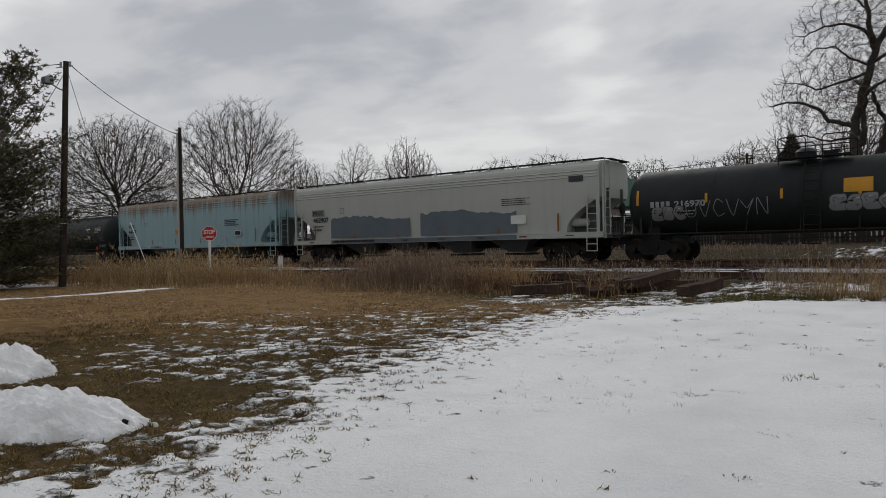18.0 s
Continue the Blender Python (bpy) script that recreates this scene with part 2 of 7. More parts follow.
# one dark grey: painted-in shade at hopper ends, plus chutes and sill marks
SHADOW_GREY = car_paint("dark_grey_shade_and_marks", (0.10, 0.11, 0.11), 0.6, 0.3, 0.1)
DECK_DARK = plain("dark_underframe", (0.016, 0.014, 0.013), 0.8, 0.1, 0.4, 8, 0.3)
RAIL_RUST = plain("rusty_rail", (0.085, 0.042, 0.026), 0.7, 0.4, 0.35, 12, 0.3)
RAIL_HEAD = plain("worn_rail_head", (0.22, 0.19, 0.17), 0.35, 0.8, 0.2, 8, 0.1)
SNOW_CAP = plain("old_snow", (0.80, 0.82, 0.86), 0.75, 0, 0.06, 8, 0.3)
STENCIL_GREY = plain("grey_stencil_ground", (0.21, 0.22, 0.215), 0.6, 0, 0.2, 8, 0.05)
DULL_MARK = plain("dulled_white_stencil", (0.34, 0.35, 0.34), 0.6, 0, 0.3, 9, 0.05)
RUST_AMBER = plain("browned_reflector_strip", (0.30, 0.13, 0.03), 0.5, 0, 0.25, 10, 0.05)
W_PAINT = plain("white_stencil_paint", (0.72, 0.72, 0.70), 0.6, 0, 0.1, 12, 0.05)
K_PAINT = plain("black_stencil_paint", (0.02, 0.02, 0.022), 0.6, 0, 0.2, 12, 0.05)
Y_PAINT = plain("amber_reflector_strip", (0.55, 0.27, 0.02), 0.35, 0, 0.15, 10, 0.05)
R_PAINT = plain("dark_red_lettering", (0.20, 0.03, 0.02), 0.6, 0, 0.15, 12, 0.05)
POLE_WOOD = plain("dark_creosoted_pole", (0.055, 0.045, 0.037), 0.85, 0, 0.4, 14, 0.5)
GALV = plain("dull_galvanised_steel", (0.30, 0.31, 0.32), 0.45, 0.7, 0.2, 8, 0.1)
PALE_STEEL = plain("pale_conduit", (0.52, 0.52, 0.51), 0.5, 0.1, 0.15, 8, 0.1)
WIRE = plain("black_cable", (0.02, 0.02, 0.02), 0.6, 0, 0.1, 4, 0.05)
SIGN_RED = plain("faded_sign_red", (0.50, 0.025, 0.03), 0.4, 0, 0.12, 5, 0.05)
SIGN_WHITE = plain("sign_white", (0.75, 0.75, 0.74), 0.45, 0, 0.08, 5, 0.05)
TIMBER = plain("creosote_tie_timber", (0.078, 0.050, 0.038), 0.9, 0, 0.55, 14, 0.9, dark=(0.018, 0.012, 0.009))
BARK = plain("dark_bark", (0.075, 0.064, 0.056), 0.95, 0, 0.4, 10, 0.8)
TWIG = plain("bare_twigs", (0.105, 0.086, 0.074), 0.95, 0, 0.3, 3, 0.2)
NEEDLE = plain("pine_needles", (0.112, 0.100, 0.058), 0.8, 0, 0.55, 3, 0.2, dark=(0.054, 0.052, 0.032), each=0.7)
CEDAR = plain("cedar_foliage", (0.020, 0.028, 0.018), 0.85, 0, 0.5, 3, 0.2)
WEED = plain("dry_brown_weeds", (0.47, 0.315, 0.17), 0.9, 0, 0.45, 1.2, 0.2, dark=(0.21, 0.135, 0.075), each=0.7)
WEED_GREY = plain("grey_brown_weeds", (0.36, 0.27, 0.195), 0.9, 0, 0.4, 1.2, 0.2, dark=(0.19, 0.14, 0.105), each=0.7)
STRAW = plain("pale_straw_grass", (0.52, 0.39, 0.22), 0.9, 0, 0.4, 1.5, 0.2, each=0.7)
STRAW_LOW = plain("matted_tan_turf", (0.44, 0.31, 0.17), 0.9, 0, 0.5, 1.0, 0.2, dark=(0.21, 0.135, 0.07), each=0.7)
BLADE = plain("winter_grass_blades", (0.185, 0.128, 0.050), 0.9, 0, 0.5, 1.5, 0.2, dark=(0.075, 0.05, 0.021), each=0.7)
GREEN_BLADE = plain("olive_verge_grass", (0.15, 0.14, 0.055), 0.9, 0, 0.5, 1.5, 0.2, dark=(0.07, 0.065, 0.025), each=0.7)
SIDING = plain("pale_siding", (0.60, 0.60, 0.57), 0.7, 0, 0.1, 2, 0.1)
GREEN_ROOF = plain("green_metal_roof", (0.018, 0.078, 0.050), 0.5, 0.2, 0.15, 2, 0.1)
DEEP_GREEN_ROOF = plain("dark_green_shingles", (0.014, 0.042, 0.030), 0.8, 0, 0.2, 4, 0.2)
RED_ROOF = plain("faded_red_roof", (0.13, 0.058, 0.052), 0.6, 0.1, 0.2, 2, 0.1)
RED_WALL = plain("red_painted_wall", (0.24, 0.045, 0.04), 0.6, 0, 0.2, 2, 0.1)
DARK_WALL = plain("shaded_house_wall", (0.16, 0.15, 0.145), 0.8, 0, 0.2, 2, 0.1)
BRICK_WALL = plain("brown_brick_wall", (0.14, 0.085, 0.065), 0.85, 0, 0.3, 6, 0.3)
TRIM_WHITE = plain("white_trim", (0.68, 0.68, 0.67), 0.6, 0, 0.1, 4, 0.05)
FENCE_WOOD = plain("grey_weathered_pickets", (0.045, 0.041, 0.038), 0.9, 0, 0.4, 8, 0.3)
WINDOW_DARK = plain("dark_window_glass", (0.02, 0.024, 0.028), 0.08, 0, 0.2, 2, 0.02)
ASPHALT_ROOF = plain("brown_shingles", (0.062, 0.045, 0.038), 0.9, 0, 0.3, 8, 0.4)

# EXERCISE
Copy out all the data without changing anything, and drop the pictures.

# TASK RESULT
18.0 s
Continue the Blender Python (bpy) script that recreates this scene with part 2 of 7. More parts follow.
# one dark grey: painted-in shade at hopper ends, plus chutes and sill marks
SHADOW_GREY = car_paint("dark_grey_shade_and_marks", (0.10, 0.11, 0.11), 0.6, 0.3, 0.1)
DECK_DARK = plain("dark_underframe", (0.016, 0.014, 0.013), 0.8, 0.1, 0.4, 8, 0.3)
RAIL_RUST = plain("rusty_rail", (0.085, 0.042, 0.026), 0.7, 0.4, 0.35, 12, 0.3)
RAIL_HEAD = plain("worn_rail_head", (0.22, 0.19, 0.17), 0.35, 0.8, 0.2, 8, 0.1)
SNOW_CAP = plain("old_snow", (0.80, 0.82, 0.86), 0.75, 0, 0.06, 8, 0.3)
STENCIL_GREY = plain("grey_stencil_ground", (0.21, 0.22, 0.215), 0.6, 0, 0.2, 8, 0.05)
DULL_MARK = plain("dulled_white_stencil", (0.34, 0.35, 0.34), 0.6, 0, 0.3, 9, 0.05)
RUST_AMBER = plain("browned_reflector_strip", (0.30, 0.13, 0.03), 0.5, 0, 0.25, 10, 0.05)
W_PAINT = plain("white_stencil_paint", (0.72, 0.72, 0.70), 0.6, 0, 0.1, 12, 0.05)
K_PAINT = plain("black_stencil_paint", (0.02, 0.02, 0.022), 0.6, 0, 0.2, 12, 0.05)
Y_PAINT = plain("amber_reflector_strip", (0.55, 0.27, 0.02), 0.35, 0, 0.15, 10, 0.05)
R_PAINT = plain("dark_red_lettering", (0.20, 0.03, 0.02), 0.6, 0, 0.15, 12, 0.05)
POLE_WOOD = plain("dark_creosoted_pole", (0.055, 0.045, 0.037), 0.85, 0, 0.4, 14, 0.5)
GALV = plain("dull_galvanised_steel", (0.30, 0.31, 0.32), 0.45, 0.7, 0.2, 8, 0.1)
PALE_STEEL = plain("pale_conduit", (0.52, 0.52, 0.51), 0.5, 0.1, 0.15, 8, 0.1)
WIRE = plain("black_cable", (0.02, 0.02, 0.02), 0.6, 0, 0.1, 4, 0.05)
SIGN_RED = plain("faded_sign_red", (0.50, 0.025, 0.03), 0.4, 0, 0.12, 5, 0.05)
SIGN_WHITE = plain("sign_white", (0.75, 0.75, 0.74), 0.45, 0, 0.08, 5, 0.05)
TIMBER = plain("creosote_tie_timber", (0.078, 0.050, 0.038), 0.9, 0, 0.55, 14, 0.9, dark=(0.018, 0.012, 0.009))
BARK = plain("dark_bark", (0.075, 0.064, 0.056), 0.95, 0, 0.4, 10, 0.8)
TWIG = plain("bare_twigs", (0.105, 0.086, 0.074), 0.95, 0, 0.3, 3, 0.2)
NEEDLE = plain("pine_needles", (0.112, 0.100, 0.058), 0.8, 0, 0.55, 3, 0.2, dark=(0.054, 0.052, 0.032), each=0.7)
CEDAR = plain("cedar_foliage", (0.020, 0.028, 0.018), 0.85, 0, 0.5, 3, 0.2)
WEED = plain("dry_brown_weeds", (0.47, 0.315, 0.17), 0.9, 0, 0.45, 1.2, 0.2, dark=(0.21, 0.135, 0.075), each=0.7)
WEED_GREY = plain("grey_brown_weeds", (0.36, 0.27, 0.195), 0.9, 0, 0.4, 1.2, 0.2, dark=(0.19, 0.14, 0.105), each=0.7)
STRAW = plain("pale_straw_grass", (0.52, 0.39, 0.22), 0.9, 0, 0.4, 1.5, 0.2, each=0.7)
STRAW_LOW = plain("matted_tan_turf", (0.44, 0.31, 0.17), 0.9, 0, 0.5, 1.0, 0.2, dark=(0.21, 0.135, 0.07), each=0.7)
BLADE = plain("winter_grass_blades", (0.185, 0.128, 0.050), 0.9, 0, 0.5, 1.5, 0.2, dark=(0.075, 0.05, 0.021), each=0.7)
GREEN_BLADE = plain("olive_verge_grass", (0.15, 0.14, 0.055), 0.9, 0, 0.5, 1.5, 0.2, dark=(0.07, 0.065, 0.025), each=0.7)
SIDING = plain("pale_siding", (0.60, 0.60, 0.57), 0.7, 0, 0.1, 2, 0.1)
GREEN_ROOF = plain("green_metal_roof", (0.018, 0.078, 0.050), 0.5, 0.2, 0.15, 2, 0.1)
DEEP_GREEN_ROOF = plain("dark_green_shingles", (0.014, 0.042, 0.030), 0.8, 0, 0.2, 4, 0.2)
RED_ROOF = plain("faded_red_roof", (0.13, 0.058, 0.052), 0.6, 0.1, 0.2, 2, 0.1)
RED_WALL = plain("red_painted_wall", (0.24, 0.045, 0.04), 0.6, 0, 0.2, 2, 0.1)
DARK_WALL = plain("shaded_house_wall", (0.16, 0.15, 0.145), 0.8, 0, 0.2, 2, 0.1)
BRICK_WALL = plain("brown_brick_wall", (0.14, 0.085, 0.065), 0.85, 0, 0.3, 6, 0.3)
TRIM_WHITE = plain("white_trim", (0.68, 0.68, 0.67), 0.6, 0, 0.1, 4, 0.05)
FENCE_WOOD = plain("grey_weathered_pickets", (0.045, 0.041, 0.038), 0.9, 0, 0.4, 8, 0.3)
WINDOW_DARK = plain("dark_window_glass", (0.02, 0.024, 0.028), 0.08, 0, 0.2, 2, 0.02)
ASPHALT_ROOF = plain("brown_shingles", (0.062, 0.045, 0.038), 0.9, 0, 0.3, 8, 0.4)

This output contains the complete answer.